Stated exercise — Quote the whole listing word for word. Do not include the pictures.

Data lines —
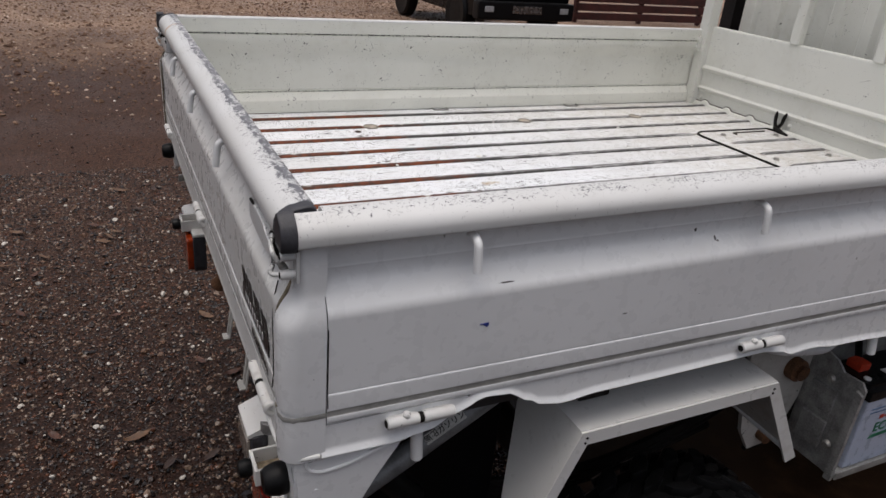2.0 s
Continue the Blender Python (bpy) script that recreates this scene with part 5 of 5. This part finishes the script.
def pump_unit():
    """The tipper's hydraulic pump: motor, valve block and bent white shield."""
    mo = part("pump_motor", bmesh.new(), M_BLUE, truck, "navy cylindrical pump motor")
    bm = bmesh.new()
    lathe(bm, [(.0005, 0), (.053, 0), (.063, .008), (.0655, .02), (.0655, .185), (.063, .192), (.0005, .194)], 36, pose(1.455, -.680, .545, 0, 90, 0))
    bm.to_mesh(mo.data)
    bm.free()
    mo.data.shade_smooth()
    mo.data.set_sharp_from_angle(angle=radians(38))
    bm = bmesh.new()
    ring = []
    for x in (1.56, 1.635):
        ring.append([(x, -.680 + math.cos(radians(a)) * .0665, .545 + math.sin(radians(a)) * .0665) for a in range(195, 250, 6)])
    loft(bm, ring, closed=False, caps=False)
    part("motor_label", bm, M_LETTER, mo, "white rating label")
    bm = bmesh.new()
    rod(bm, (1.640, -.680, .545), (1.652, -.680, .545), .070, 32, 0, .003)
    part("motor_band", bm, M_STEEL, mo)
    bm = bmesh.new()
    prism(bm, [(-.60, .70), (-.66, .695), (-.735, .625), (-.755, .585), (-.755, .500), (-.71, .465), (-.60, .47)], "x", 1.652, 1.672)
    part("pump_flange", bm, M_DARK, mo, "black mounting flange")
    for y, z in ((-.69, .650), (-.745, .575), (-.735, .49), (-.64, .68)):
        bm = bmesh.new()
        lathe(bm, [(.009, 0), (.009, .006), (.005, .006), (.005, .012), (.0005, .012)], 6, pose(1.652, y, z, 0, -90, 0))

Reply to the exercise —
2.0 s
Continue the Blender Python (bpy) script that recreates this scene with part 5 of 5. This part finishes the script.
def pump_unit():
    """The tipper's hydraulic pump: motor, valve block and bent white shield."""
    mo = part("pump_motor", bmesh.new(), M_BLUE, truck, "navy cylindrical pump motor")
    bm = bmesh.new()
    lathe(bm, [(.0005, 0), (.053, 0), (.063, .008), (.0655, .02), (.0655, .185), (.063, .192), (.0005, .194)], 36, pose(1.455, -.680, .545, 0, 90, 0))
    bm.to_mesh(mo.data)
    bm.free()
    mo.data.shade_smooth()
    mo.data.set_sharp_from_angle(angle=radians(38))
    bm = bmesh.new()
    ring = []
    for x in (1.56, 1.635):
        ring.append([(x, -.680 + math.cos(radians(a)) * .0665, .545 + math.sin(radians(a)) * .0665) for a in range(195, 250, 6)])
    loft(bm, ring, closed=False, caps=False)
    part("motor_label", bm, M_LETTER, mo, "white rating label")
    bm = bmesh.new()
    rod(bm, (1.640, -.680, .545), (1.652, -.680, .545), .070, 32, 0, .003)
    part("motor_band", bm, M_STEEL, mo)
    bm = bmesh.new()
    prism(bm, [(-.60, .70), (-.66, .695), (-.735, .625), (-.755, .585), (-.755, .500), (-.71, .465), (-.60, .47)], "x", 1.652, 1.672)
    part("pump_flange", bm, M_DARK, mo, "black mounting flange")
    for y, z in ((-.69, .650), (-.745, .575), (-.735, .49), (-.64, .68)):
        bm = bmesh.new()
        lathe(bm, [(.009, 0), (.009, .006), (.005, .006), (.005, .012), (.0005, .012)], 6, pose(1.652, y, z, 0, -90, 0))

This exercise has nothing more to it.